A lot has changed in the two years since that quote. Wall played 40 forgettable games with the Rockets, then sat out a full season, and now he’s with the Clippers on the mid-level exception. But what Wall said is relevant today since he’ll need to share the ball with Kawhi Leonard and Paul George in Los Angeles. They will primarily handle the ball, so Wall will have to play much differently than ever before by hitting spot-up 3s, cutting, and defending.

“Brad tells me all the time, ‘You gotta be ready, so don’t put your hands on your knees. Always be shot-ready,’” Wall said in 2020. “I can be better. It’s just about doing it. We all can do a lot if we just put our mind to it. It’s not like I can’t play off-ball. ... I can spot up or cut backdoor, or if Brad gets the ball in transition, I can run the floor. The fact we have somebody like Brad who can play at a high level, I’m fine and willing to do that.”

Wall has made 36.9 percent of his catch-and-shoot 3s since 2013-14, according to NBA Advanced Stats. That’s a good indicator for the Clippers, since they’ll be asking him to stand behind the arc pretty frequently. Any activity and movement is a bonus that could help make the Clips an even more devastating half-court offense, which is precisely where the upside is with Wall. We know he can still run a pick-and-roll and push the ball in transition. Now’s his chance to prove that he is indeed capable of so much more.

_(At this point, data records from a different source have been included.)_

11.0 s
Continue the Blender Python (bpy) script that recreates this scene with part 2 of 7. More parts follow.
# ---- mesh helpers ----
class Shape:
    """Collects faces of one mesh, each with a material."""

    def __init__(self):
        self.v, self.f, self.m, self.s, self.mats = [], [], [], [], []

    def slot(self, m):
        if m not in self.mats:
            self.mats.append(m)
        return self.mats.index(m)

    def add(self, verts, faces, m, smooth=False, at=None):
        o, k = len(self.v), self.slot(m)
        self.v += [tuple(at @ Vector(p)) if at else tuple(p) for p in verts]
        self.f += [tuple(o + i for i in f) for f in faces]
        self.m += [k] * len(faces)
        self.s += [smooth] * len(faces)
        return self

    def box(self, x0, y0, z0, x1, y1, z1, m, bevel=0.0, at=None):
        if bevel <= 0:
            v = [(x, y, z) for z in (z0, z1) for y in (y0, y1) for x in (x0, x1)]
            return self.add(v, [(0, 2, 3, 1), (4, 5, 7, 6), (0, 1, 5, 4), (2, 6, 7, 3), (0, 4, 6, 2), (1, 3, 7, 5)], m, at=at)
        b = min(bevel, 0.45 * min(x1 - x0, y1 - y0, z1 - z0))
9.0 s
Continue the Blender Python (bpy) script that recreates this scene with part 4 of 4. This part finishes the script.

6. Nikola Jokic Has a New Target

Turn on a Nuggets game and you’re bound to see Nikola Jokic holding the ball somewhere on the court with teammates whizzing around him. It’s usually improvised motion, reading and reacting to what the defense presents. Getting Jamal Murray and Michael Porter Jr. back will lead to more sexy passes from Jokic—and likely for their new free-agent addition, too.

Over the weekend, Denver signed one of the best cutters in the NBA, Bruce Brown, to a two-year deal worth $13 million.

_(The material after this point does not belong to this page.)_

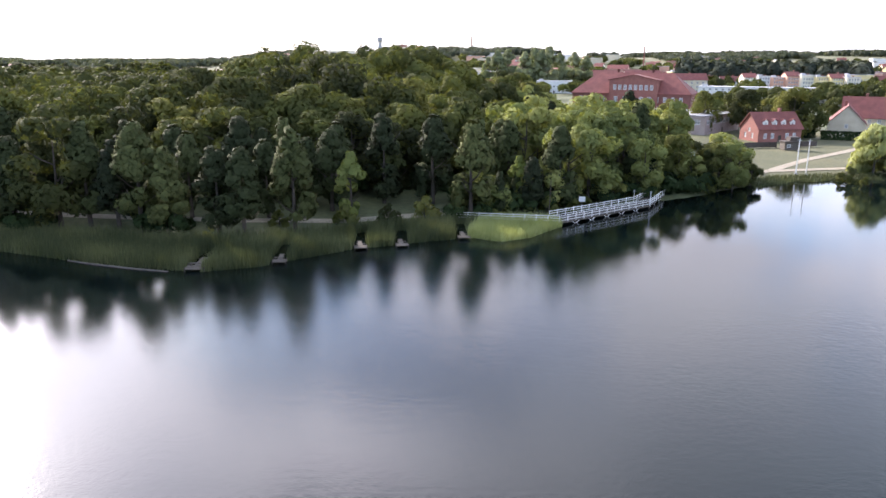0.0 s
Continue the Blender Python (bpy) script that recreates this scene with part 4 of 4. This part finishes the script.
# the large red-brick school above the trees
front = rows(47, 14, 1.6, 1.3, 2.2, 2) + rows(47, 14, 5.2, 1.3, 2.2, 2) + rows(47, 14, 8.6, 1.3, 2.1, 2)
side = rows(17, 4, 1.6, 1.3, 2.2) + rows(17, 4, 5.2, 1.3, 2.2) + rows(17, 4, 8.6, 1.3, 2.1)
SX, SY, ST = 2.0, 312.5, -12.3
school = house("school_building", "large red-brick school with a tiled hip roof and white windows", SX, SY, ST, 47, 17, 12.0, 20.0, BRICK, TILE, front, side, "hip", 4, category="building", z=1.4)
bay = wall_bm(19, 17.2, rows(19, 8, 13.4, 1.25, 2.0, 1.2) + rows(19, 5, 8.6, 1.5, 2.2, 1.2) + rows(19, 5, 5.2, 1.5, 2.2, 1.2), 1.9, 0.4)
bw = part("central_bay", bay, BRICK, school, "brick bay with a row of eight upper windows")
bw.matrix_basis = pose(-8.0, -10.2, 0)
for o in rows(19, 8, 13.4, 1.25, 2.0, 1.2) + rows(19, 5, 8.6, 1.5, 2.2, 1.2) + rows(19, 5, 5.2, 1.5, 2.2, 1.2):
    window(bw, pose(o[0], 0, o[1]), o[2], o[3])
for sx in (-8.0, 10.6):
    bm = bmesh.new()
    box(bm, sx, -9.8, 0, sx + 0.4, -1.0, 17.2)
    part("bay_cheek", bm, BRICK, school)
bm = bmesh.new()
for s in (-1, 1):
    v = [bm.verts.new(q) for q in ((1.5, -10.6, 19.2), (1.5, 0.5, 19.2), (1.5 + s * 10.2, 0.5, 17.0), (1.5 + s * 10.2, -10.6, 17.0))]
    u = [bm.verts.new(p.co + Vector((0, 0, 0.25))) for p in v]
    bm.faces.new(v)
    bm.faces.new(u[::-1])
    for k in range(4):
        bm.faces.new((v[k], v[(k + 1) % 4], u[(k + 1) % 4], u[k]))
part("bay_roof", bm, TILE, school)

house("annex_building", "low flat-roofed grey school annex with long window bands", 19.5, 280.5, 61, 29, 30, 6.4, 6.4, plain("pink_grey_plaster", (0.36, 0.29, 0.28), (0.46, 0.38, 0.36), 0.4, 0.85, 0.01), GREY,
      rows(29, 10, 3.6, 2.1, 1.6, 0.8), rows(30, 8, 3.6, 2.1, 1.6), "flat", 0, category="building")
brick = house("brick_house", "small red-brick house with a red tiled roof and dormers", 44.5, 251, 25, 15, 10, 4.4, 9.0, BRICK, TILE, rows(15, 5, 1.2, 1.2, 1.7), rows(10, 2, 1.2, 1.1, 1.6) + [(4.4, 4.0 - 0.9, 1.2, 1.3)], "gable", 1)
dormers(brick, 12.5, 10, 4.4, 9.0, 4, TILE, WHITE)
house("beige_house", "beige plastered house with a steep red gable roof", 71.7, 272, 76, 15, 11, 5.0, 10.6, BEIGE, TILE, rows(15, 4, 1.2, 1.2, 1.5), [(5.0, 1.0, 1.0, 1.5), (5.0, 3.3, 1.0, 1.4)], "gable", 1)
house("beige_house", "broad house with a long red tiled roof behind a gable", 84, 286, -14, 20, 11, 6.0, 12.5, BEIGE, TILE, rows(20, 6, 1.2, 1.2, 1.5) + rows(20, 6, 3.9, 1.2, 1.4), (), "gable", 2)
house("apartment_block", "long white apartment block with a flat pale roof", 82, 471, -10, 82, 12, 9.0, 9.0, WHITE, FELT, rows(82, 22, 1.2, 1.6, 1.4) + rows(82, 22, 4.2, 1.6, 1.4) + rows(82, 22, 7.0, 1.6, 1.3), (), "flat", 0, True, category="building")
house("white_building", "white flat-roofed building beyond the park trees", -55, 560, 4, 26, 12, 9.0, 9.0, WHITE, FELT, rows(26, 7, 1.2, 1.6, 1.4) + rows(26, 7, 4.6, 1.6, 1.4), (), "flat", 0, True, category="building")

# a closed row of coloured terraced houses
r_turn = (0, 1.5, -1, 0.5)
for k, (wall, word, tall) in enumerate([(CREAM, "cream", 11.0), (WHITE, "white", 11.8), (SALMON, "salmon", 11.2), (SALMON, "salmon", 12.4), (CREAM, "cream", 13.0), (YELLOW, "yellow", 12.0), (YELLOW, "yellow", 11.2), (CREAM, "cream", 11.8)]):
    x, y = at_bearing(-8.2 - k * 0.92, 640)
    house("terraced_house", f"{word} terraced town house in a closed row", x, y, 12 + r_turn[k % 4], 10.3, 11, tall, tall + (0 if k % 3 else 3.0), wall, FELT if k % 3 else TILE, [o for f in range(4) for o in rows(10.3, 4, 1.0 + 2.8 * f, 1.2, 1.6)], (), "flat" if k % 3 else "gable", 1, True, door=False)

# the town: rows of houses and flats towards the horizon
TONES = [(CREAM, "cream"), (SALMON, "salmon"), (YELLOW, "yellow"), (WHITE, "white"), (BEIGE, "beige")]
r = np.random.default_rng(77)
town, tries = [(82, 471, 45), (-55, 560, 22), (84, 286, 16)], 0
while len(town) < 125 and tries < 6000:
    tries += 1
    az, d = r.uniform(-20, 12), 430 * (1400 / 430) ** r.random()
    x, y = at_bearing(az, d)
    if d < 560 and az > -9 or (az < -6.5 and az > -17 and d < 690) or any(math.hypot(x - a, y - b) < c + 14 for a, b, c in town):
        continue
    wall, word = TONES[int(r.integers(5))]
    flats = r.random() < 0.45
    L, W = (r.uniform(22, 40), 12) if flats else (r.uniform(11, 18), r.uniform(9, 11))
    eaves = r.uniform(9, 12.5) if flats else r.uniform(4.5, 7)
    cols, floors = int(L / 4), int((eaves - 0.8) / 2.9)
    holes = [o for f in range(floors) for o in rows(L, cols, 1.0 + 2.9 * f, 1.4, 1.5)] if d < 800 else ()
    flat = flats and r.random() < 0.7
    house("town_house" if not flats else "apartment_block", f"{word} {'apartment block' if flats else 'house'} with a {'flat pale roof' if flat else 'tiled roof'} in town", x, y, -az + r.uniform(-25, 25), L, W, eaves,
          eaves if flat else eaves + r.uniform(3.5, 5), wall, FELT if flat else (TILE if r.random() < 0.7 else TILE_BROWN), holes, (), "flat" if flat else "gable", 0 if flat else 1, True,
          category="building" if flats else "house", door=False)
    town.append((x, y, L * 0.55))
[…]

Brown’s best skill is a perfect match with Jokic’s playmaking ability. It’s a given they’ll develop instant chemistry. And though he has his limitations as a low-frequency shooter who defenses sometimes ignore behind the arc, he makes up for it as a secondary facilitator who provides strong on-ball effort on the other end.

Though Brown isn’t a flashy free agent signing, he’s one of the players changing teams that I’m most excited to watch because of the potential for beautiful basketball playing alongside a two-time MVP.

7. Emergency Summer League Update: CHET!

Chet Holmgren made his Thunder debut on Tuesday night and tallied 23 points (on nine shots), seven rebounds, six blocks, and four assists, all in just 24 minutes. It’s only summer league … but it was one of the best summer league performances I’ve ever seen.

Opponents became increasingly hesitant to drive on him inside as the game progressed because he blocked or altered everything around the rim. And on offense, Chet created off the dribble, hit pull-up jumpers, showed off a Dirk Nowitzki fadeaway, and served as a playmaker for his teammates.

Tacko Fall is massive, but he’s not Gobert. Scoring against elite NBA talent will obviously be a whole new challenge for Holmgren.

But in one game we saw Oklahoma City use him in more situations than he got a chance to play at Gonzaga. Holmgren dribbled up the floor. He screened and rolled. He picked and popped. He looked more like the high school version of himself with the freedom to do everything, except he’s even better now.

On draft night, I tweeted this:

A lot of people said I was exaggerating, instead pointing to the Grizzlies, the Pelicans, or the fact Luka Doncic is only 23, or that the Celtics just made the Finals with a young group. All fair. But what I’d say is undeniable is that Oklahoma City is best set up for long-term success when factoring in the strong roster and its unfathomable draft pick situation.

The Thunder have 17 first-round picks and 13 second-round picks over the next seven drafts, by far the most in the league. On top of a great young nucleus, they have solid role players like Aaron Wiggins and Kenrich Williams, plus shot creators in Theo Maledon and Tre Mann. But the core is headlined by Shai Gilgeous-Alexander, a lockdown defender in Lu Dort, a playmaking wizard in Josh Giddey, and a franchise-altering talent in Holmgren. It’s enough to make Thunder fans salivate.

Drafting Holmgren will not be the last move up Sam Presti’s sleeve, either. He’s still just getting started.